▸ Task prompt: Start at the line that has "More parts follow." and stop at the line that has "-0.0012, 0.001, 0.11". Print those lines and all lines between them exactly, and nothing more.

▸ Input:

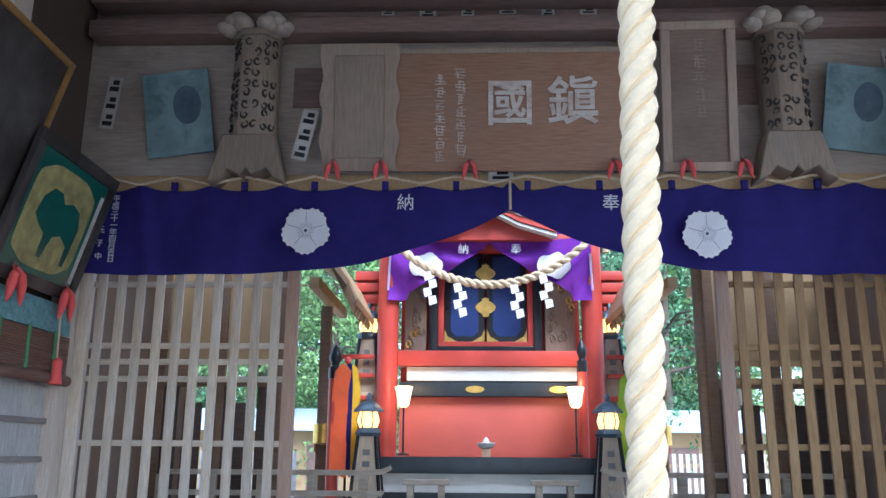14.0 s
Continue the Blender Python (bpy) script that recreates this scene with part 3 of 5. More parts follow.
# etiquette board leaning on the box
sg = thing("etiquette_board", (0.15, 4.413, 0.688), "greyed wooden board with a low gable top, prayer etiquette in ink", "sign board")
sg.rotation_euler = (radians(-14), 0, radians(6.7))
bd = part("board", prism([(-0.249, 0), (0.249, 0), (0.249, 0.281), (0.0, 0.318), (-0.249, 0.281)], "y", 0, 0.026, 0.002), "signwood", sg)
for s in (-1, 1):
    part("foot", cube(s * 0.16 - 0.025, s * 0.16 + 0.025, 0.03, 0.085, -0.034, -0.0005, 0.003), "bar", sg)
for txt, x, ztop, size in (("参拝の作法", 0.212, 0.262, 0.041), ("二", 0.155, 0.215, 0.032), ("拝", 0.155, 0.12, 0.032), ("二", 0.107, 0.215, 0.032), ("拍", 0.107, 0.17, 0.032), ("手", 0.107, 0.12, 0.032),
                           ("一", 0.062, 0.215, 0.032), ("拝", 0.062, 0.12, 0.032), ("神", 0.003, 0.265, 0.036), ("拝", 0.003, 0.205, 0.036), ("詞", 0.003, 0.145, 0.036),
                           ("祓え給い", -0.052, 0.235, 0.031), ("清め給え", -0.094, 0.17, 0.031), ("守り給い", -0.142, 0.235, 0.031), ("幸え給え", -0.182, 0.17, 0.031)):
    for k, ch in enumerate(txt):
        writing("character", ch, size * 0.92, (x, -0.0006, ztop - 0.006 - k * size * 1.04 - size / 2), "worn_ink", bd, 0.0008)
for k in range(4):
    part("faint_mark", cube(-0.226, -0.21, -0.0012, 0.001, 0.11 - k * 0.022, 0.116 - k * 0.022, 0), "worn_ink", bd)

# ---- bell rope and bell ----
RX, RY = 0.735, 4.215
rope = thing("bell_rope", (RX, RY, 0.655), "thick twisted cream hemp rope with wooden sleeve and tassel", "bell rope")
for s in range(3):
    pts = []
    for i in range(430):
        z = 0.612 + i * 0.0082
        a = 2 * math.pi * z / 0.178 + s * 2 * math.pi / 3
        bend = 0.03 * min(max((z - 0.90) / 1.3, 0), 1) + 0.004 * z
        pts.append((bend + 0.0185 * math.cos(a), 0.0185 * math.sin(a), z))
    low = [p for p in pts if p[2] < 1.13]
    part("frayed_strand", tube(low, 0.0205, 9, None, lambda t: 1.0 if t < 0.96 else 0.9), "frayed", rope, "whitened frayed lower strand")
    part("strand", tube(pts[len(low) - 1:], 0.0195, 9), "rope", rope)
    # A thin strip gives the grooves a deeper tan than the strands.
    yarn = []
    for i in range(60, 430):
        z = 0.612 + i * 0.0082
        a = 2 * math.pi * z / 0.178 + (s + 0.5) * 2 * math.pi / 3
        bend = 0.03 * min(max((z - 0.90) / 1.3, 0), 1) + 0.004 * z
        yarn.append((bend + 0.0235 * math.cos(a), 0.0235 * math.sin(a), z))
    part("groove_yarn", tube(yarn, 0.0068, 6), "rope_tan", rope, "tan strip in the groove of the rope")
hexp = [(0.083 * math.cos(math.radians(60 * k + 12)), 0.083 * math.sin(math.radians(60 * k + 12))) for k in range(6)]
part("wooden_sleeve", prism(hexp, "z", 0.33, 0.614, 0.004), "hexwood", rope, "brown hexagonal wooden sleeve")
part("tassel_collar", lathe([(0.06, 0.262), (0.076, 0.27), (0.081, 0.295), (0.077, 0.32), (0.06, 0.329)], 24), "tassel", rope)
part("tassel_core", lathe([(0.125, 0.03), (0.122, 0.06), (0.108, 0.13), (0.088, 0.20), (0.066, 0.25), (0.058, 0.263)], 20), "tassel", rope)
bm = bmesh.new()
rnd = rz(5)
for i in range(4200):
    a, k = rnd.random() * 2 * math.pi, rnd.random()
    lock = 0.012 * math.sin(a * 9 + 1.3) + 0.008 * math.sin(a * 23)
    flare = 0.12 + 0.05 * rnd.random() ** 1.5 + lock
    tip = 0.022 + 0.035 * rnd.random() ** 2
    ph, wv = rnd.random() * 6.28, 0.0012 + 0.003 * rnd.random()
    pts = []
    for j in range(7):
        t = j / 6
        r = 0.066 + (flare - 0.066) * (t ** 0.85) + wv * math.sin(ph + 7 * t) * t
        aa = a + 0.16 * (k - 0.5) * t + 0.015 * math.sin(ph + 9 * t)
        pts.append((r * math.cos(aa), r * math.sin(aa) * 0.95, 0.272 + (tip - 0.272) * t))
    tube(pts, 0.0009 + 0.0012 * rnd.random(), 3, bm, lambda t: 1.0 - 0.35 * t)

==

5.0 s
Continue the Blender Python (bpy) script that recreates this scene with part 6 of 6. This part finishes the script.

▸ Written answer:
Continue the Blender Python (bpy) script that recreates this scene with part 3 of 5. More parts follow.
# etiquette board leaning on the box
sg = thing("etiquette_board", (0.15, 4.413, 0.688), "greyed wooden board with a low gable top, prayer etiquette in ink", "sign board")
sg.rotation_euler = (radians(-14), 0, radians(6.7))
bd = part("board", prism([(-0.249, 0), (0.249, 0), (0.249, 0.281), (0.0, 0.318), (-0.249, 0.281)], "y", 0, 0.026, 0.002), "signwood", sg)
for s in (-1, 1):
    part("foot", cube(s * 0.16 - 0.025, s * 0.16 + 0.025, 0.03, 0.085, -0.034, -0.0005, 0.003), "bar", sg)
for txt, x, ztop, size in (("参拝の作法", 0.212, 0.262, 0.041), ("二", 0.155, 0.215, 0.032), ("拝", 0.155, 0.12, 0.032), ("二", 0.107, 0.215, 0.032), ("拍", 0.107, 0.17, 0.032), ("手", 0.107, 0.12, 0.032),
                           ("一", 0.062, 0.215, 0.032), ("拝", 0.062, 0.12, 0.032), ("神", 0.003, 0.265, 0.036), ("拝", 0.003, 0.205, 0.036), ("詞", 0.003, 0.145, 0.036),
                           ("祓え給い", -0.052, 0.235, 0.031), ("清め給え", -0.094, 0.17, 0.031), ("守り給い", -0.142, 0.235, 0.031), ("幸え給え", -0.182, 0.17, 0.031)):
    for k, ch in enumerate(txt):
        writing("character", ch, size * 0.92, (x, -0.0006, ztop - 0.006 - k * size * 1.04 - size / 2), "worn_ink", bd, 0.0008)
for k in range(4):
    part("faint_mark", cube(-0.226, -0.21, -0.0012, 0.001, 0.11 - k * 0.022, 0.116 - k * 0.022, 0), "worn_ink", bd)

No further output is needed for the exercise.